Now in order to analyze that a little bit further, I need to come up with components for these two vectors. So first OP, note that that's a position vector, because O is the origin, so vector OP is going to be x, y, z. What about vector AP? AP will be x minus 3, y minus 2, and z minus 6. So now I have to take these two vectors, and set their lengths equal to each other.

So the length of OP is the square root of x² plus y² plus z². The length of vector AP, x minus 3², plus y minus 2², plus z minus 6². Now to make any sense out of this equation, I'm going to have to square both sides. Let me do that up here. I have x², plus y², plus z² on the left and on the right x minus 3², plus 1 minus 2² plus z minus 6².

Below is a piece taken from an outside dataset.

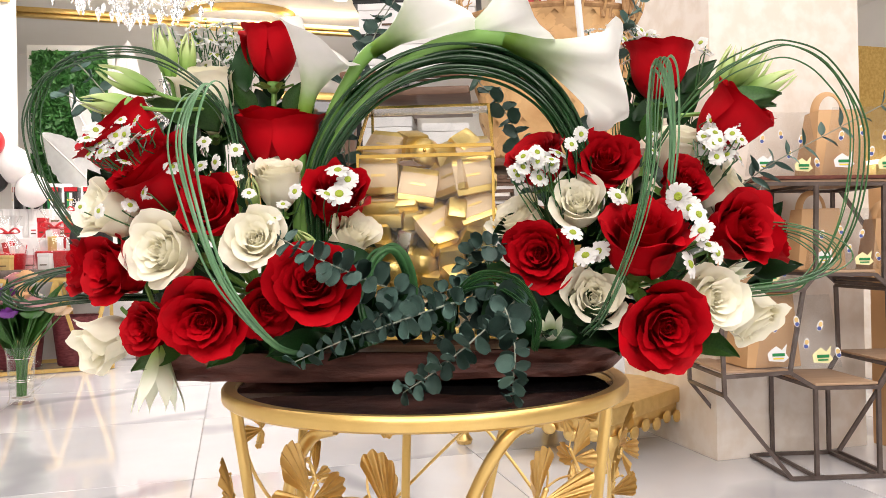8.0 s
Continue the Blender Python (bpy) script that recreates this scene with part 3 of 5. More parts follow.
# kind, face centre, facing, breadth, roll
ROSES = [
    ("rb", (-0.280, 1.005, 1.030), (0.02, -0.14, 1.0), 0.078, 20), ("rc", (-0.270, 0.985, 0.920), (0.0, -0.16, 1.0), 0.115, 60),
    ("rc", (-0.458, 0.945, 0.908), (-0.60, -0.45, 0.70), 0.110, 10), ("rc", (-0.398, 0.905, 0.858), (-0.40, -0.60, 0.70), 0.105, 130),
    ("ro", (-0.322, 0.895, 0.806), (-0.05, -0.9, 0.35), 0.075, 40), ("rh", (-0.190, 0.955, 0.825), (0.25, -0.7, 0.55), 0.080, 200),
    ("rh", (-0.475, 0.925, 0.742), (-0.75, -0.55, 0.05), 0.075, 70), ("ro", (-0.430, 0.895, 0.740), (-0.45, -0.88, 0.05), 0.085, 160),
    ("ro", (-0.390, 0.890, 0.676), (-0.25, -0.95, -0.05), 0.062, 5), ("ro", (-0.318, 0.872, 0.684), (0.05, -0.97, -0.10), 0.095, 100),
    ("ro", (-0.262, 0.915, 0.695), (0.25, -0.9, -0.1), 0.070, 220), ("ro", (-0.205, 0.880, 0.722), (0.15, -0.95, 0.2), 0.100, 300),
    ("wc", (-0.368, 1.005, 0.982), (-0.10, -0.25, 1.0), 0.085, 30), ("wh", (-0.442, 0.900, 0.806), (-0.55, -0.7, 0.3), 0.070, 90),
    ("wo", (-0.366, 0.878, 0.757), (-0.2, -0.97, 0.12), 0.085, 140), ("wo", (-0.266, 0.885, 0.769), (0.15, -0.95, 0.25), 0.075, 250),
    ("wc", (-0.258, 0.945, 0.855), (0.05, -0.45, 0.9), 0.062, 10), ("wh", (-0.172, 0.955, 0.775), (0.55, -0.55, 0.55), 0.062, 330),
    ("wh", (-0.462, 0.920, 0.655), (-0.55, -0.75, -0.35), 0.070, 40),
    ("rb", (0.200, 1.060, 1.008), (0.05, -0.14, 1.0), 0.085, 75), ("rb", (0.285, 0.990, 0.920), (0.62, -0.40, 0.70), 0.088, 15),
    ("rc", (0.034, 0.998, 0.872), (-0.40, -0.5, 0.75), 0.078, 95), ("ro", (0.120, 0.992, 0.855), (0.0, -0.9, 0.4), 0.082, 145),
    ("ro", (0.207, 0.972, 0.827), (0.2, -0.85, 0.4), 0.064, 230), ("ro", (0.038, 0.950, 0.747), (-0.25, -0.95, 0.1), 0.086, 270),
    ("ro", (0.150, 0.930, 0.770), (0.03, -0.62, 0.78), 0.104, 320), ("ro", (0.268, 0.962, 0.773), (0.45, -0.85, 0.2), 0.090, 35),
    ("rh", (0.310, 0.985, 0.757), (0.85, -0.35, 0.05), 0.058, 80), ("ro", (0.166, 0.903, 0.669), (0.05, -0.97, -0.08), 0.101, 190),
    ("wh", (0.086, 0.975, 0.806), (-0.1, -0.90, 0.40), 0.068, 20), ("wh", (0.097, 0.945, 0.698), (0.0, -0.95, 0.25), 0.076, 110),
    ("wo", (0.228, 0.950, 0.695), (0.25, -0.95, 0.05), 0.085, 170), ("wc", (0.298, 1.000, 0.655), (0.45, -0.5, -0.65), 0.075, 240),
    ("wc", (0.282, 1.015, 0.825), (0.65, -0.35, 0.50), 0.080, 305), ("wc", (0.010, 1.000, 0.800), (-0.45, -0.4, 0.65), 0.072, 45),
    ("wc", (0.215, 1.020, 0.892), (0.15, -0.4, 0.9), 0.075, 150), 
]
for kind, at, d, s, roll in ROSES:
    proto, deep = PROTO[kind]
    s = s / BREADTH[kind]
    dv = Vector(d).normalized()
    m = aim(Vector(at) - dv * deep * s, dv, roll, s)
    if kind in used:
        ob = copy_thing(proto, m)
        ob.matrix_world = m
    else:
        used.add(kind)
        ob = proto
        ob.matrix_world = m
    for ch in list(ob.children):
        if ch.name.startswith("stem"):
            bpy.data.objects.remove(ch)
    stem_to(ob, m, HEART[-1 if at[0] < -0.08 else 1])


# ---- calla lilies ----
def posed(at, d, p, s=1.0):
    """A pose whose z runs along d and whose y leans towards p."""
    z = Vector(d).normalized()
    y = Vector(p)
    y = (y - z * y.dot(z)).normalized()
    x = y.cross(z)
    r = Matrix((x, y, z)).transposed().to_4x4()
    return Matrix.Translation(at) @ r @ Matrix.Scale(s, 4)


def calla(at, d, tip, s, stem, wide=1.0, seed=0):
    """A spathe along its own z: a green-throated funnel with a long pointed lip at +y and a broad rim flaring back at -y."""
    t = thing("calla_lily", "white calla lily with green throat and thick green stem", "calla lily", "calla lilies over the arch")
    m = posed(at, d, tip, s)
    t.matrix_world = m

    def sp(u, v):
        a = 6.28318 * (u - 0.5) * 1.06
        front = (1 + math.cos(a)) / 2
        back = 1 - front
        side = math.sin(a) ** 2
        fl = max(0.0, v - 0.25) / 0.75
        long_ = 0.090 + 0.036 * front ** 1.4 + 0.005 * math.exp(-(a / 0.30) ** 2)
        r = 0.0085 + 0.008 * v + wide * (0.034 * side * fl ** 1.4 + 0.024 * front * fl ** 1.5 + 0.036 * back * fl ** 1.7)
        z = long_ * v - 0.016 * wide * back * fl ** 4
        lip = max(0.0, v - 0.85) / 0.15
        r += 0.005 * lip * lip * (1 - front ** 3)
        z -= 0.005 * lip * lip * (1 - front ** 3)
        z -= 0.010 * front ** 2 * lip * lip
        r += 0.004 * front * lip
        r *= 1.04 - 0.10 * u
        r += 0.008 * fl * noise.noise(Vector((1.6 * math.cos(a), 1.6 * math.sin(a), seed)))
        z += 0.009 * fl * noise.noise(Vector((1.8 * math.cos(a), 1.8 * math.sin(a), seed + 5)))
        return Vector((r * math.sin(a), r * math.cos(a), z))
    part("spathe", thick(sheet(bmesh.new(), sp, 48, 20), 0.0012), "calla", t)
    part("spadix", tube(bmesh.new(), [(0, 0, 0.01), (0, 0.002, 0.04), (0, 0.004, 0.062)], 0.005, 8, 8, taper=0.6), "yellow", t, "yellow spadix")
    inv = m.inverted()
    part("stem", tube(bmesh.new(), [(0, 0, 0.012), (0, 0, -0.004)] + [inv @ Vector(p) for p in stem], 0.0085, 10, 28, taper=0.8), "stem", t)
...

Now let me expand each of these binomials, because there's going to be a lot of cancellation here. These guys are all going to cancel. X², plus y² plus z² equals x² minus 6x plus 9. Y² minus 4x plus 4, 4y plus 4. Z² minus 12z plus 36. And now the fun part, the cancellation. So you can see that x² will cancel, y² will cancel and z² cancels. Now what are we left with? Well we're left with 0 in the left, and on the right we've got -6x. Let me pull all the variable coefficients together, variable terms; minus 4y minus 12z. Then I have 9 plus 4 plus 36.

Now just to neaten things up, I'll pull all the variable terms to the left. I have 6x plus 4y plus 12z, and then 40 plus 9, 49. That's a rectangular equation for the set of points that are equidistant from point O, and point A. It turns out to be a plane. This is the equation of a plane in space.

So the set of all points equidistant from these two points is a plane. In fact in space, the set of all points equidistant from any two points, is a plane that perpendicularly bisects the segment connecting the two points.